You probably have a long list of questions to ask your wedding vendors during those initial meetings. However, there may be some questions that you’re feeling a little, er, hesitant to bring up. In truth, your wedding vendors have likely seen it all and just want to make your big day as successful as possible, so there’s no shame in discussing any issues that might affect your wedding—even if you’re a little embarrassed to ask. So don’t be shy, ask away!
Here’s a list of sorta awkward questions to ask your wedding vendors.
“I love your work but your packages are over my budget. Is there a way we can make some adjustments to fit my desired price range?”
Every couple has a budget, and it can be a major bummer if a wedding vendor you truly love is out of your price range. Some couples might feel uncomfortable negotiating with vendors, and that’s totally understandable—but it can lead to overspending. Instead, we recommend having a polite but honest conversation with a potential vendor about your budget to see if he or she can find a creative solution. The worst he or she can say is no, at which point you can try to find an alternative vendor whose pricing is more suitable to your needs. Yes, it might feel awkward to talk about your budget, but it’s super-important—and you’ll be glad you did.
“Can I see the bathrooms?”
When you’re touring wedding venues, your highest priority will likely be viewing the ceremony and reception spaces. But don’t forget about a part of the venue that probably you and your guests will likely visit at least once during your wedding day—the bathrooms. When checking out the restrooms, ask yourself the following questions: Are the bathrooms clean and well-maintained? Are they accessible to those with special needs? Are the facilities big enough to accommodate your guests? Is there a changing table for your youngest guests? Checking out a wedding venue’s restrooms can actually tell you a lot about the facility as a whole.
“My mom and my aunt hate each other. How should we handle the seating chart?”
If you’re working with a wedding planner, it’s essential that you let he or she know, tactfully, about any family drama. Perhaps your parents are divorced and your mom isn’t a fan of your new stepmother. Or maybe your father-in-law has longstanding beef with his brother, but your future spouse wants to invite them both anyway. It can feel a bit awkward to inform your planner of these family issues, but having a (private) conversation with him or her is really important. Knowing this, your planner can assist you with your seating chart and keep his or her eye out for any issues on the big day. These questions to ask your wedding vendors are necessary to get a sense of how your planner will handle any wedding-day problems.
“What kind of underwear should I wear with this dress?”
You never thought you’d be discussing your skivvies with someone you just met, did you? It’s all part of the fun of wedding dress shopping! Once you’ve said yes to the dress, you’ll want to ask your salon consultant about the type of undergarments and shapewear recommended for your gown’s silhouette. You’ll need to purchase your undergarments before your first dress fitting, so it’s essential to ask about suggested underpinnings ASAP—weird as that may seem.

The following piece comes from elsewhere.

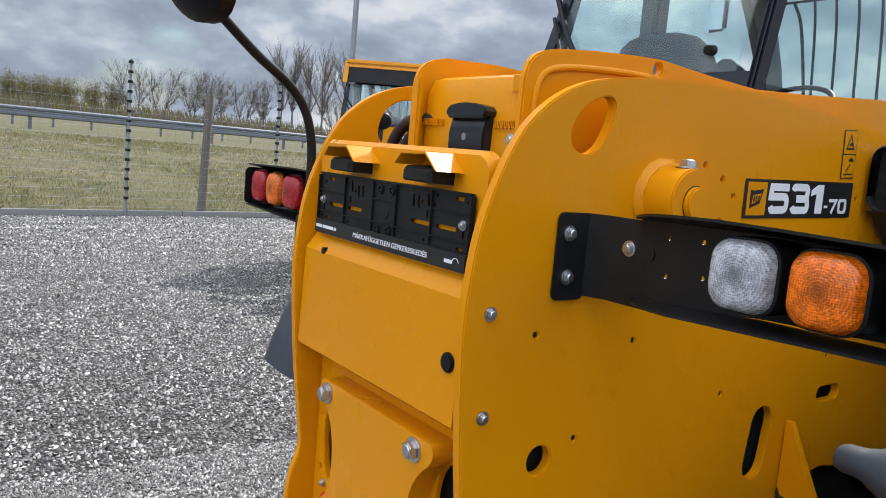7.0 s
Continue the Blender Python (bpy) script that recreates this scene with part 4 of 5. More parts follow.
    # maker's mark as a plain slanted shape
    part("maker_mark", moved(prism([(0.020, 0.020), (0.055, 0.030), (0.066, 0.060), (0.032, 0.056), (0.020, 0.058)], "z", 0.0013, 0.0017), dm), PRINT_BLACK, decal)
    part("maker_mark", moved(prism([(0.026, 0.029), (0.052, 0.036), (0.058, 0.051), (0.030, 0.047)], "z", 0.0017, 0.0020), dm), YELLOW, decal)
    def stroke(path, w, name="model_number", z1=0.0019):
        """A squared numeral stroke of one width along a path."""
        p = [Vector(q) for q in path]
        lft, rgt = [], []
        for i, q in enumerate(p):
            a = (q - p[i - 1]).normalized() if i else (p[1] - q).normalized()
            b = (p[i + 1] - q).normalized() if i < len(p) - 1 else a
            t = (a + b).normalized()
            nrm = Vector((-t.y, t.x)) * (w / 2 / max(0.5, t.dot(a)))
            lft.append(tuple(q + nrm))
            rgt.append(tuple(q - nrm))
        part(name, moved(prism(lft + rgt[::-1], "z", 0.0013, z1), dm), WHITE, decal)

    def bend(c, r, a0, a1, n=5):
        return [(c[0] + r * math.cos(radians(a0 + (a1 - a0) * k / n)), c[1] + r * math.sin(radians(a0 + (a1 - a0) * k / n))) for k in range(n + 1)]

    def five(x0, x1, y0, y1, w):
        h, m_, r = w / 2, y0 + (y1 - y0) * 0.56, 0.010
        stroke([(x1 - 0.002, y1 - h), (x0 + h + 0.001, y1 - h), (x0 + h - 0.001, m_)] + bend((x1 - h - r, m_ - r), r, 90, 0) + bend((x1 - h - r, y0 + h + r), r, 0, -90) + bend((x0 + h + r, y0 + h + r * 0.9), r, -90, -170, 3), w)

    def three(x0, x1, y0, y1, w):
        h, m_, r = w / 2, (y0 + y1) / 2, 0.009
        stroke(bend((x0 + h + r, y1 - h - r), r, 170, 90, 3) + bend((x1 - h - r - 0.002, y1 - h - r), r, 90, 0) + bend((x1 - h - r - 0.002, m_ + r * 0.8), r * 0.8, 0, -90, 3), w)
        stroke([(x0 + 0.022, m_)] + bend((x1 - h - r, m_ - r * 0.8), r * 0.8, 90, 0, 3) + bend((x1 - h - r, y0 + h + r), r, 0, -90) + bend((x0 + h + r, y0 + h + r), r, -90, -170, 3), w, z1=0.0021)

    five(0.087, 0.163, 0.0095, 0.0725, 0.0160)
    three(0.170, 0.246, 0.0085, 0.0735, 0.0160)
    part("model_number", moved(prism([(0.2735, 0.0095), (0.3015, 0.0095), (0.3015, 0.0725), (0.278, 0.0725), (0.252, 0.0600), (0.252, 0.0475), (0.2735, 0.0535)], "z", 0.0008, 0.0019), dm), WHITE, decal)
    part("model_dash", moved(prism(rounded(0.311, 0.325, 0.0215, 0.0275, 0.001, 2), "z", 0.0008, 0.0019), dm), WHITE, decal)
    stroke([(0.331, 0.0385), (0.3615, 0.0385), (0.343, 0.0100)], 0.0075)
    part("model_number", moved(prism(rounded(0.371, 0.408, 0.0090, 0.0425, 0.009, 5), "z", 0.0008, 0.0019, [rounded(0.3795, 0.3995, 0.0155, 0.0360, 0.005, 5)]), dm), WHITE, decal)
    for u in (0.030, 0.038, 0.046):
        part("maker_mark", moved(prism([(u, 0.033), (u + 0.005, 0.034), (u + 0.007, 0.047), (u + 0.002, 0.0455)], "z", 0.0020, 0.0023), dm), PRINT_BLACK, decal)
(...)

“I have a weird food aversion. Can we avoid it on the menu?”
If you or your partner have allergies or other dietary restrictions, you’re probably used to being upfront about them. But if there’s a food that you just hate, you might feel a little weird bringing it up to your caterer. Our advice: Don’t sweat it—this is an important question to ask your wedding vendor. Your caterer wants to ensure that you’re happy with your wedding menu, and if that means skipping the cilantro (or broccoli or bananas or…) they’ll be glad to make that adjustment.
“I’m worried about my sister’s boyfriend getting wasted. Can we make sure he doesn’t give a speech?”
We’ve all got ‘em: Relatives or friends that we love dearly, but who have a tendency to bring drama wherever they go. If you have such a loved one, be sure to let your wedding planner, venue coordinator, bandleader, or DJ about anyone who might try to give an unauthorized speech. Wedding professionals are great at tactfully withholding the microphone from anyone who isn’t a planned speech-giver.
“I hate (music artist). Can we be sure not to play any of his/her songs?”
Your bandleader or DJ doesn’t only need to know the songs you love, he or she also needs to know the songs or artists you don’t love. If hearing a song by a particular artist is going to cause you to vacate the dance floor, your DJ or bandleader needs to know. Like the rest of your wedding vendors, your music pros want to ensure that your reception is a success, so don’t be shy about informing them about your music likes and dislikes.